April 27, 2024

BRITAIN’S OLDEST MUM A CHILD PSYCHIATRIST

The abolition of the UK’s fertility regulatory authority has been suggested after a child psychiatrist announced that she was going to become Britain’s oldest mother — at the age of 63. Dr Patricia Rashbrook received fertility treatment in Eastern Europe from the notorious Italian IVF specialist Severino Antinori. Dr Rashbrook, a widow, already has two children aged 22 and 26 ? who are said to be delighted with their mother’s pregnancy ? but she decided to have another child with a donated egg after marrying a 61-year-old academic, John Farrant. The couple reported used a Russian egg donor and paid 50,000 for the pregnancy.

She dismissed critics who said that she was mad and selfish for conceiving a child who will still be in school when she is 80. We take our responsibility very seriously and regard the best interests of the child as paramount," she said.

An editorial in the London Telegraph argued that Britain’s regulation of IVF had failed. It was "extraordinary" that such decisions should made by "a quango of unaccountable placemen which, without reference to morals or public opinion, adjudicates over matters of life and death. If the Government takes these matters seriously, it should abolish the HFEA [Human Fertility and Embryology Authority] and allow real, public debate about the ethics of IVF."

Coincidentally, official figures were released last week which show that dozens of babies are being born to British women over 50 in private IVF clinics. According to the HFEA, the number of IVF births to women of all ages trebled between 1992 and 2002, but the number of IVF births to women between 45 and 49 increased from 15 to 106 and to women over 50 from 1 to 24. This is happening despite an unofficial guidelines discouraging treatment for women over 49 for the sake of their own health and the health of their child.

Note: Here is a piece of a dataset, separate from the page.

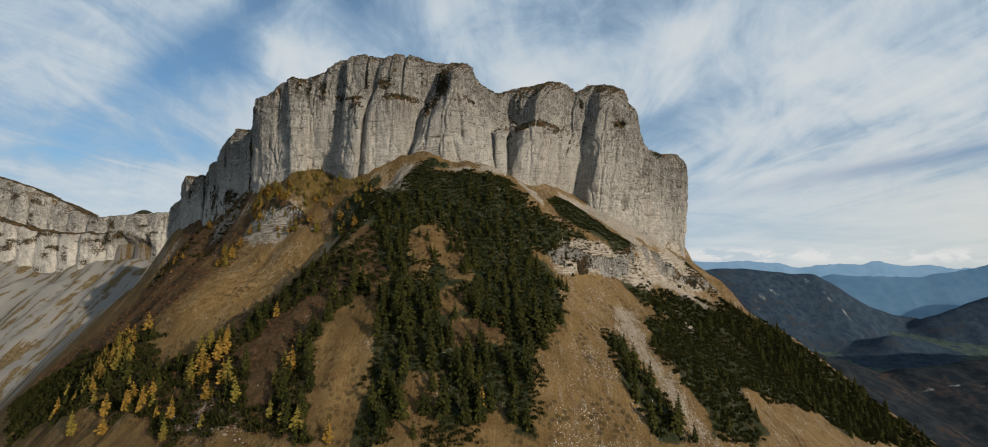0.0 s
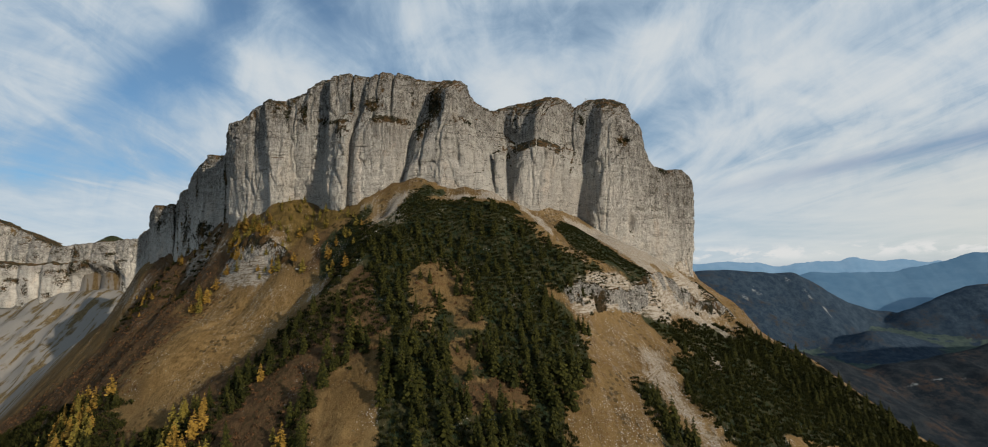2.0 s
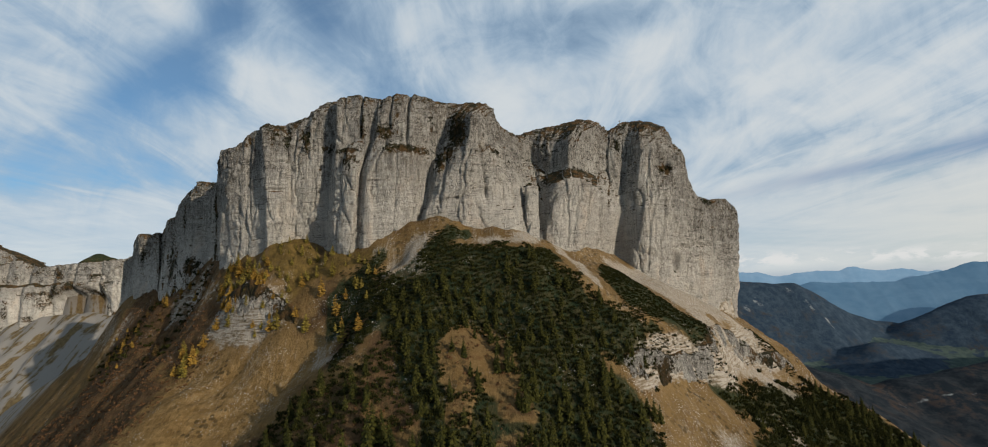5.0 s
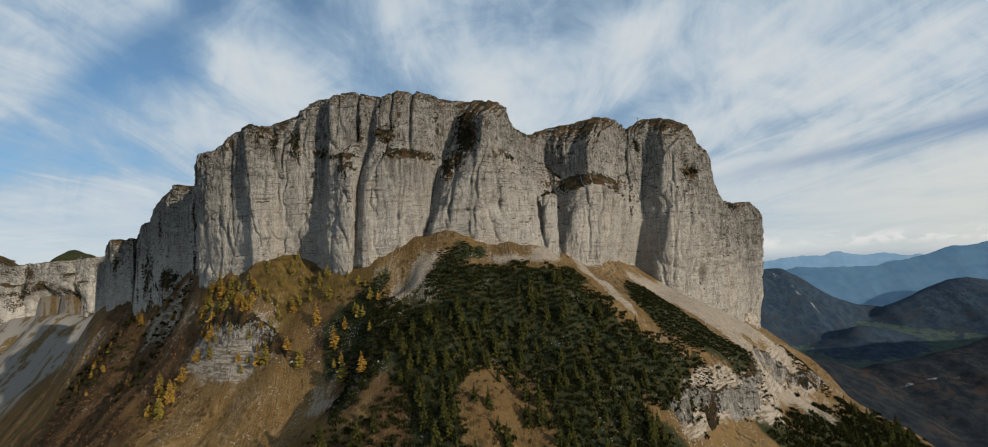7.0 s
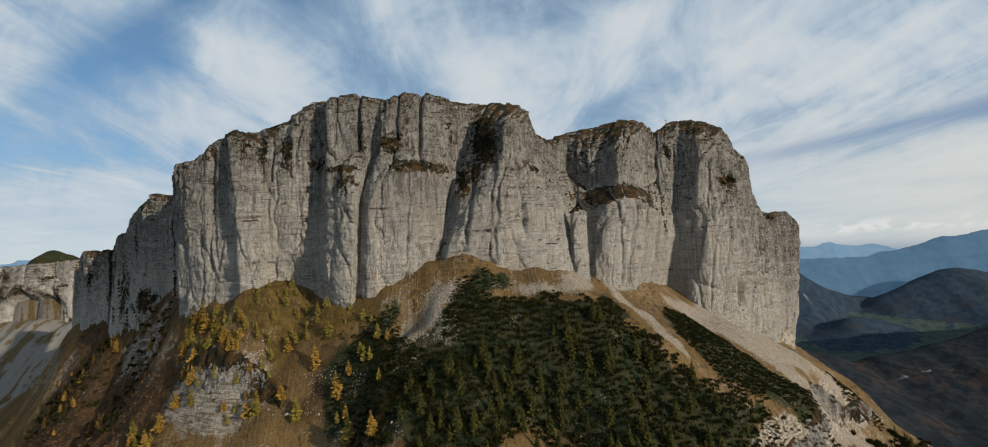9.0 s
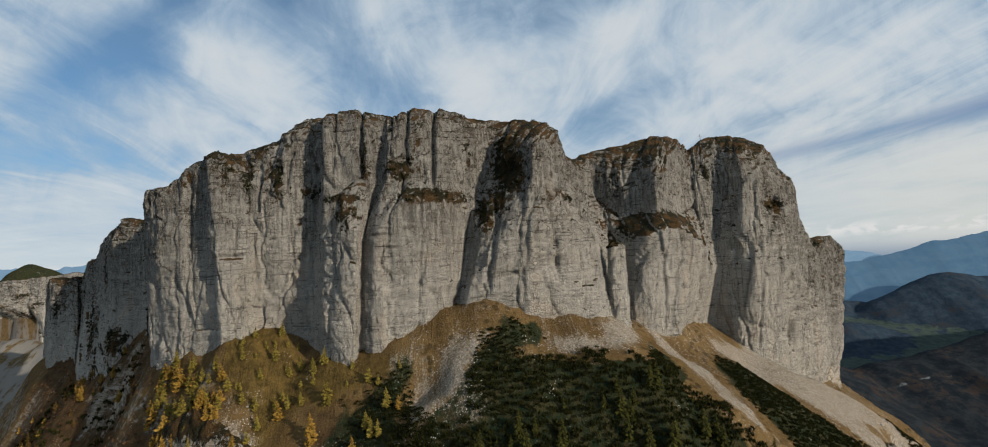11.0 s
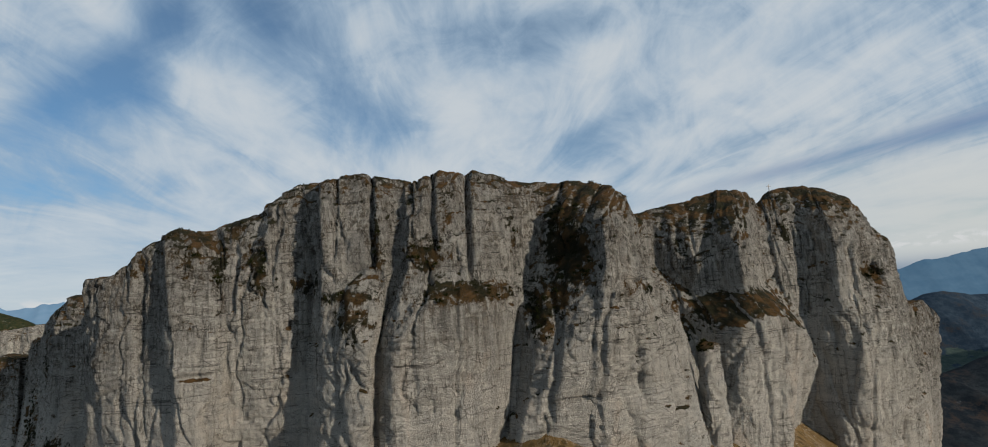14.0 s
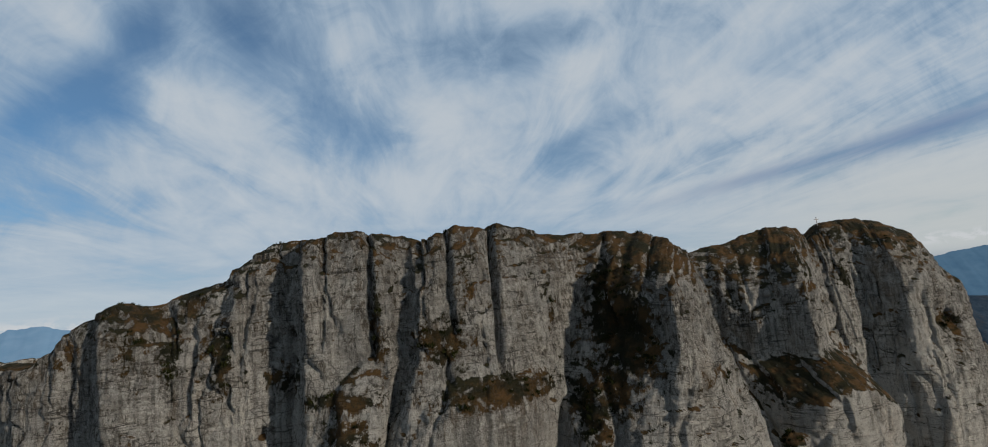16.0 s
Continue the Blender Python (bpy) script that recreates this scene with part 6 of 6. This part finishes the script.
# ---------------------------------------------------------------- stones and the summit cross
def stone_material():
    m = Nodes("loose_limestone", 0.95, 0.1)
    n = m.noise(m.place, 1.5, 5, 0.6)
    col = m.mix(m.island(), (0.20, 0.18, 0.155), (0.40, 0.37, 0.325))
    return m.done(m.mix(m.ramp(n, 0.4, 0.7), col, (0.20, 0.175, 0.14)), n, 0.6, 0.3)


STONE = stone_material()


def stone_shape(seed):
    bm = bmesh.new()
    bmesh.ops.create_icosphere(bm, subdivisions=1, radius=0.5)
    r = random.Random(seed)
    sx, sy, sz = r.uniform(0.8, 1.3), r.uniform(0.7, 1.1), r.uniform(0.45, 0.8)
    for v in bm.verts:
        k = r.uniform(0.75, 1.2)
        v.co = Vector((v.co.x * sx * k, v.co.y * sy * k, v.co.z * sz * k))
    bmesh.ops.triangulate(bm, faces=bm.faces)
    out = np.array([v.co[:] for f in bm.faces for v in f.verts])
    bm.free()
    return out


def strew_stones(name, outlines, gap, seed, lo, hi, label, keep):
    x, y = strew(outlines, gap, seed, keep=keep)
    rnd = np.random.RandomState(seed)
    n = len(x)
    s = lo + (hi - lo) * rnd.uniform(0, 1, n) ** 3
    return scatter_mesh(name, [stone_shape(70 + k) for k in range(6)], on_ground(x, y, 0.0), s, rnd.uniform(0, 6.28, n), STONE, label, "stones")


strew_stones("scree_stones", (SCREE_WEST, SCREE_MID, SCREE_LINE, SCREE_EAST, SCREE_CHUTE, SCREE_GULLY), 2.0, 91, 0.3, 1.6, "pale broken limestone on the scree runs", 0.55)
strew_stones("rock_band_blocks", (ROCK_BAND, ROCK_NOSE, ROCK_LOW), 3.0, 92, 0.4, 2.6, "weathered limestone blocks of the rock band", 0.75)
MEADOW_EAST = [(30, 345), (60, 350), (95, 300), (70, 240), (25, 225), (30, 290)]
MEADOW_WEST = [(-215, 400), (-160, 385), (-130, 345), (-165, 300), (-235, 350)]
strew_stones("meadow_stones", (MEADOW_EAST, MEADOW_WEST), 3.2, 93, 0.25, 1.1, "scattered stones in the dry meadow", 0.5)


def beam(name, size, at, material, parent):
    bm = bmesh.new()
    bmesh.ops.create_cube(bm, size=1.0)
    bmesh.ops.scale(bm, vec=size, verts=bm.verts)
    bmesh.ops.bevel(bm, geom=bm.edges[:], offset=0.03, segments=1, affect="EDGES")
    bmesh.ops.translate(bm, vec=at, verts=bm.verts)
    me = bpy.data.meshes.new(name)
    bm.to_mesh(me)
    bm.free()
    me.materials.append(material)
    ob = new(name, me)
    ob.parent = parent
    return ob


def summit_cross(x, y, z):
    m = Nodes("weathered_steel", 0.55, 0.4)
    m.bsdf.inputs["Metallic"].default_value = 0.6
    steel = m.done(m.mix(m.noise(m.place, 3.0, 4, 0.6), (0.10, 0.10, 0.10), (0.20, 0.19, 0.18)))
    cross = tagged(new("summit_cross"), "dark metal summit cross on the rocky top", "cross")
    cross.location = (x, y, z)
    beam("post", (0.34, 0.30, 5.2), (0, 0, 2.1), steel, cross)
    beam("crossbar", (2.5, 0.28, 0.32), (0, 0, 3.55), steel, cross)
    beam("foot_plate", (0.9, 0.9, 0.3), (0, 0, -0.05), steel, cross)
    return cross


k = np.argmin((WX[-24:-8] - 98.0) ** 2 + (WY[-24:-8] - 505.0) ** 2)
top_z = float(WZ[-24:-8].ravel()[k])
summit_cross(float(WX[-24:-8].ravel()[k]), float(WY[-24:-8].ravel()[k]), top_z)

Even leading IVF specialist Dr Mohammed Taranissi said that the HFEA should set an age limit. "The HFEA is there to deal with these sorts of matters and it should stop sitting on the fence and do something," he declared. A spokesman for the HFEA, Vishnee Sauntoo, said that the HFEA’s hands were tied: no age limit exists and the only criteria is the welfare of the child. Dr Rashbrook said that she had given much thought to the welfare of their "already much- loved baby".